Limbaugh, author of “Rush Revere and the Brave Pilgrims: Time-Travel Adventures with Exceptional American,” contended that unlike Krauthammer and his fellow Washington Post columnist George Will, he knew Obama was more leftist than centrist long before his election.

“Now, of course I knew who [Obama] was without knowing him,” Limbaugh explained. “He’s a liberal. That’s all I need, and that’s not a simplification. Liberals are who they are. Socialists are who they are. They have techniques. They have behavioral patterns. You can type them. They can’t be honest about what they intend or they would never get elected. You think Obama would have been elected if he’d had told people what’s happening now with Obamacare was the design? You think he would have been elected if he’d told people the unemployment rate would be what it is now and 90 million Americans wouldn’t be working, and that the economy would be floundering for five years. If Obama had told people that’s what was going to happen, do you think he’d have been elected? No way.”

Limbaugh went back to his point saying the difference between he and Beltway conservative pundits like Krauthammer and Will is that he thought the goal was to defeat Obama and not just analyze him.

“So I was surprised, and it was a learning experience for me,” he continued. “Because I just make too many assumptions. I assume that we’re all on the same page and that we’re all starting on the same page, and I was wrong. Now, The Politico says here, ‘Limbaugh accused Krauthammer and fellow columnist George Will of being “fooled” into believing that President Obama was a centrist when he took office, which seemed to leave the right-wing talk show host flabbergasted.’ And then they quote me: ‘I intellectually don’t know how you cannot figure out Barack Obama — a liberal is a liberal. I know Obama, for the low-information crowd, could be whatever you wanted him to be, a blank canvas. But for crying out loud, we’re not talking about low-information people here.’”

Going forward, Limbaugh said he won’t make those same assumptions when it comes to the inevitable presidential run for former Secretary of State Hillary Clinton.

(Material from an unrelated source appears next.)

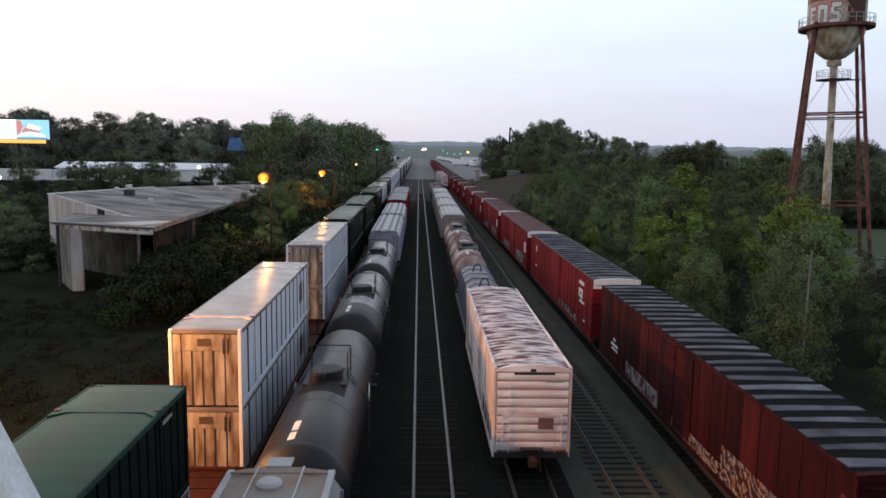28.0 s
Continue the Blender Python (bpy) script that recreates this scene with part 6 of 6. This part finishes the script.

“I guess now it would be a mistake for me to assume that everybody on our side gets Hillary [Clinton], too,” Limbaugh added.  “Just like I assumed that everybody on our side — the opinion makers — understood from the get-go who Obama was and what we were in store for, I guess that would be a mistake to assume that about Hillary. Because I’m listening to them say, ‘Oh, yeah! She’s more pragmatic than Obama. She has White House experience.’ I’m listening to this, and it’s the same all over again. We have people on our side who are going to give Hillary the benefit of the doubt, despite everything they know and despite the fact that she’s just as radical as Obama is. Oh, well. It just never ends.”